Assignment 5: Neural networks

Due: October 31st at 11:59pm

Part 1: Multi-layer perceptrons

In the first few slides about neural networks (also section 7.1 in chapter e-7) we discussed the expressive power of multi-layer perceptrons with a “sign” activation function. Describe in detail a multi-layer perceptron that implements the following decision boundary:

Part 2: Exploring neural networks for digit classification

In this segment of the assignment we will explore classification of handwritten digits with neural networks. For that task, we will use part of the MNIST dataset, which is very commonly used in the machine learning community. Your task is to explore various aspects of multi-layer neural networks using this dataset. We have prepared a small subset of the data with given split into training and test data.

Here's what you need to do:

The code that was provided does not really have a bias for all but the first layer. Modify the code so that it correctly uses a bias for all layers. This part is only worth 5 points, and you can do the rest of the assignment with the original version of the code.

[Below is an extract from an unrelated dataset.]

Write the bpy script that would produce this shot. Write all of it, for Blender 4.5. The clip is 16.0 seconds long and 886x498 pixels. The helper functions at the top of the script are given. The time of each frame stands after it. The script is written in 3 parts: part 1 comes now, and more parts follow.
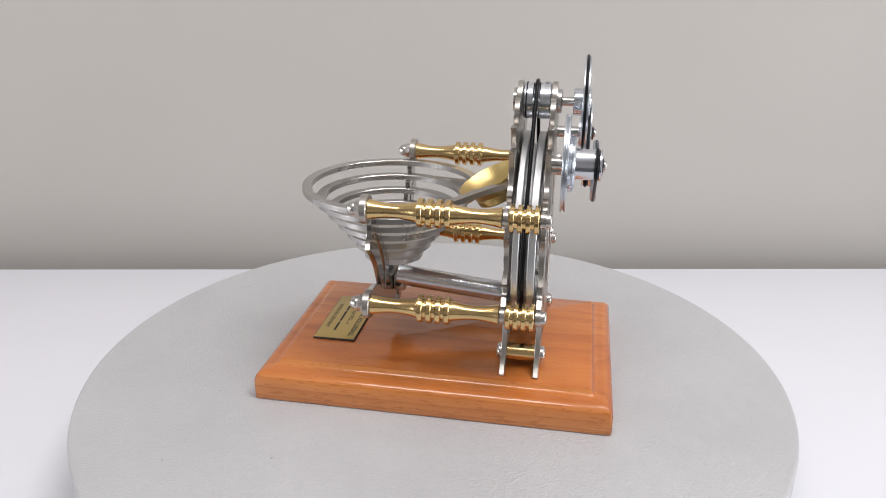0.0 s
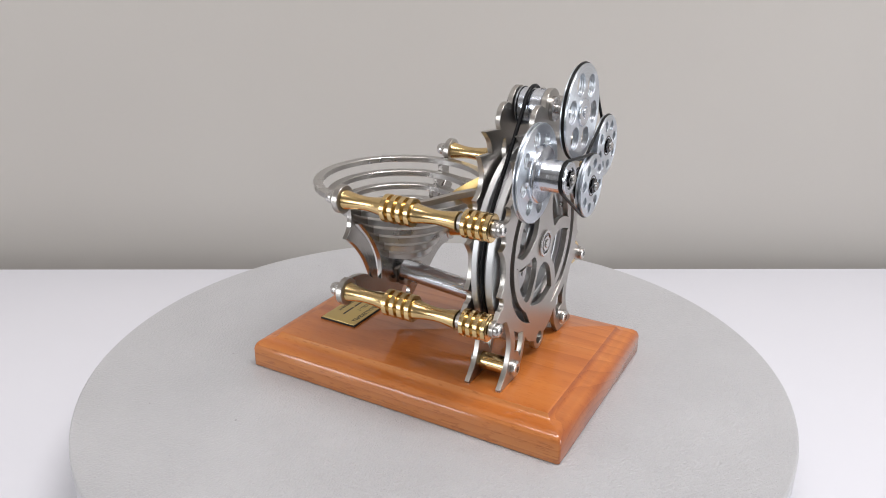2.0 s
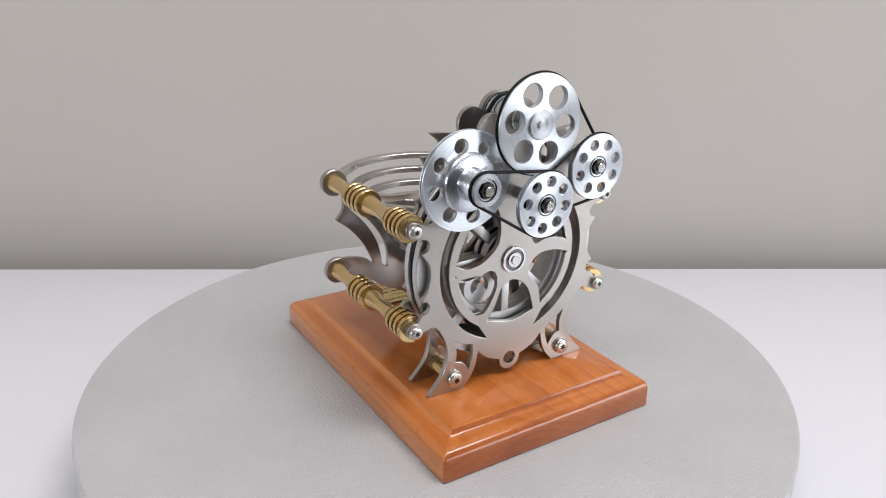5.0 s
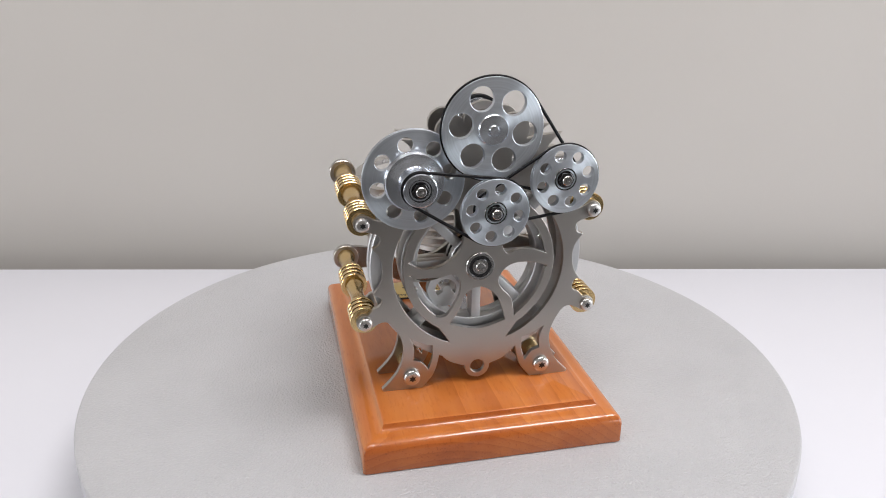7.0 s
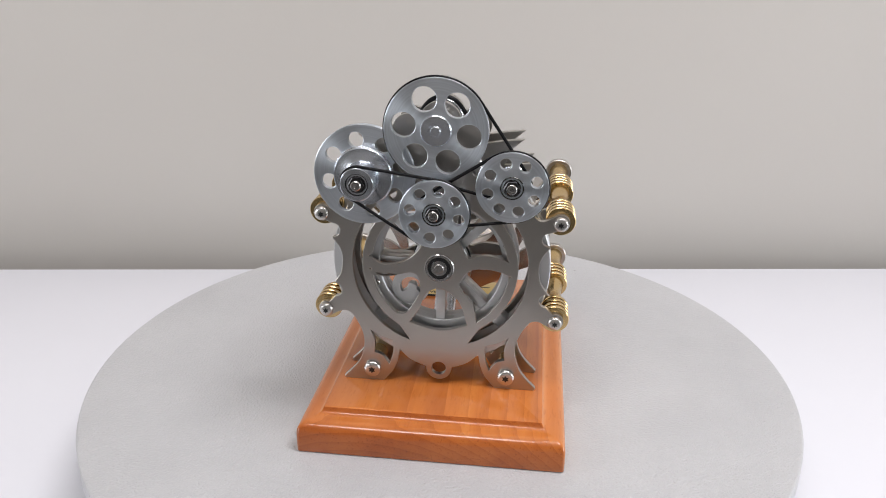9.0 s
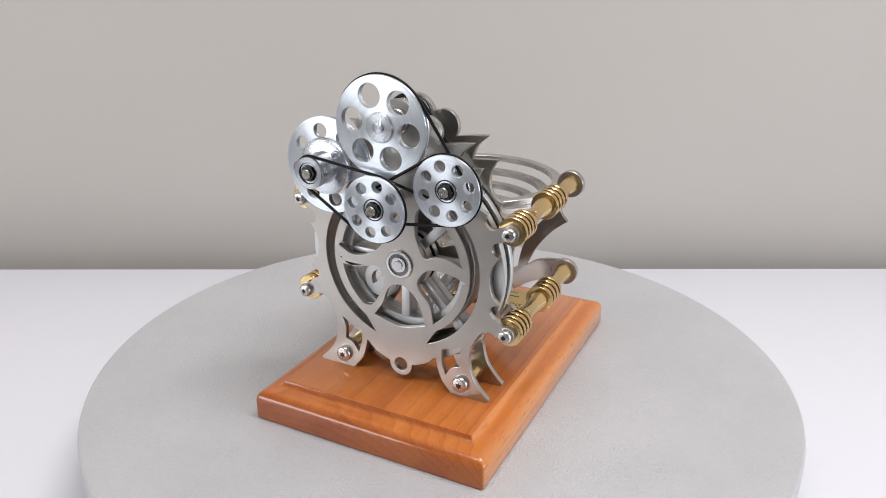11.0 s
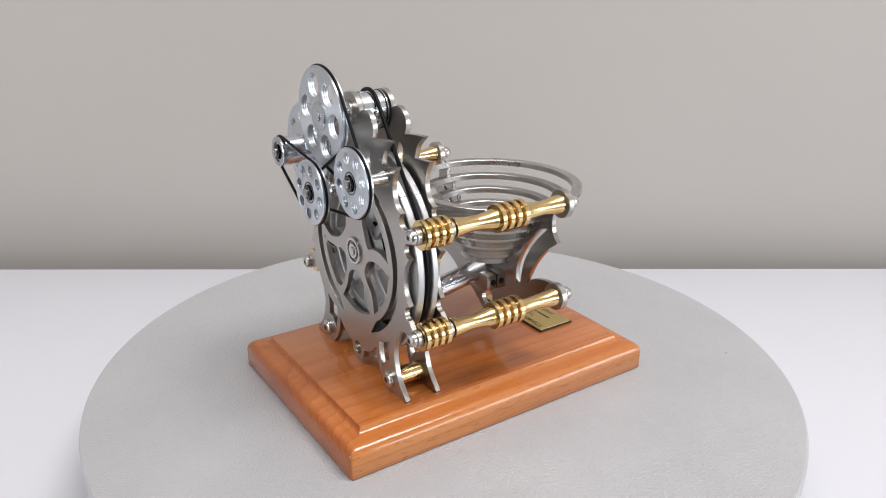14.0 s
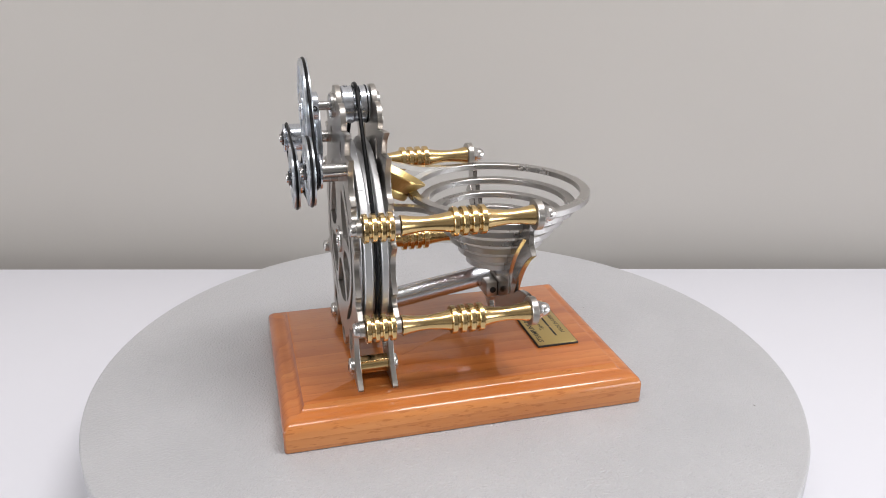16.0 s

In an appendix of your report indicate what how you changed the code to accommodate a bias correctly.
Plot network accuracy as a function of the number of hidden units for a single-layer network with a logistic activation function. Use a range of values where the network displays both under-fitting and over-fitting.
Plot network accuracy as a function of the number of hidden units for a two-layer network with a logistic activation function. Here, also demonstrate performance in a range of values where the network exhibits both under-fitting and over-fitting. Does this dataset benefit from the use of more than one layer?
Add weight decay regularization to the neural network class (explain in your report how you did it). Does the network demonstrate less over-fitting on this dataset with the addition of weight decay?
The provided implementation uses the same activation function in each layer. For solving regression problems we need to use a linear activation function to produce the output of the network. Explain why, and what changes need to be made in the code.

Submission

Submit your report via Canvas. Python code can be displayed in your report if it is short, and helps understand what you have done. The sample LaTex document provided in assignment 1 shows how to display Python code. Submit the Python code that was used to generate the results as a file called assignment5.py (you can split the code into several .py files; Canvas allows you to submit multiple files). Typing

$ python assignment5.py

should generate all the tables/plots used in your report.

Grading

A few general guidelines for this and future assignments in the course:

Your answers should be concise and to the point.
You need to use LaTex to write the report.
The report is well structured, the writing is clear, with good grammar and correct spelling; good formatting of math, code, figures and captions (every figure and table needs to have a caption that explains what is being shown).
Whenever you use information from the web or published papers, a reference should be provided. Failure to do so is considered plagiarism.
Always provide a description of the method you used to produce a given result in sufficient detail such that the reader can reproduce your results on the basis of the description. You can use a few lines of python code or pseudo-code.
You can provide results in the form of tables, figures or text - whatever form is most appropriate for a given problem. There are no rules about how much space each answer should take. BUT we will take off points if we have to wade through a lot of redundant data.
In any machine learning paper there is a discussion of the results. There is a similar expectation from your assignments that you reason about your results.

We will take off points if these guidelines are not followed.

Grading sheet for assignment 5

Part 1:  15 points.

Part 2:  85 points.
( 5 points):  Fixing the code so it handles the bias term correctly
(25 points):  Exploration of a network with a single hidden layer
(25 points):  Exploration of a network with two hidden layers
(15 points):  Regularization
(15 points):  Linear activation function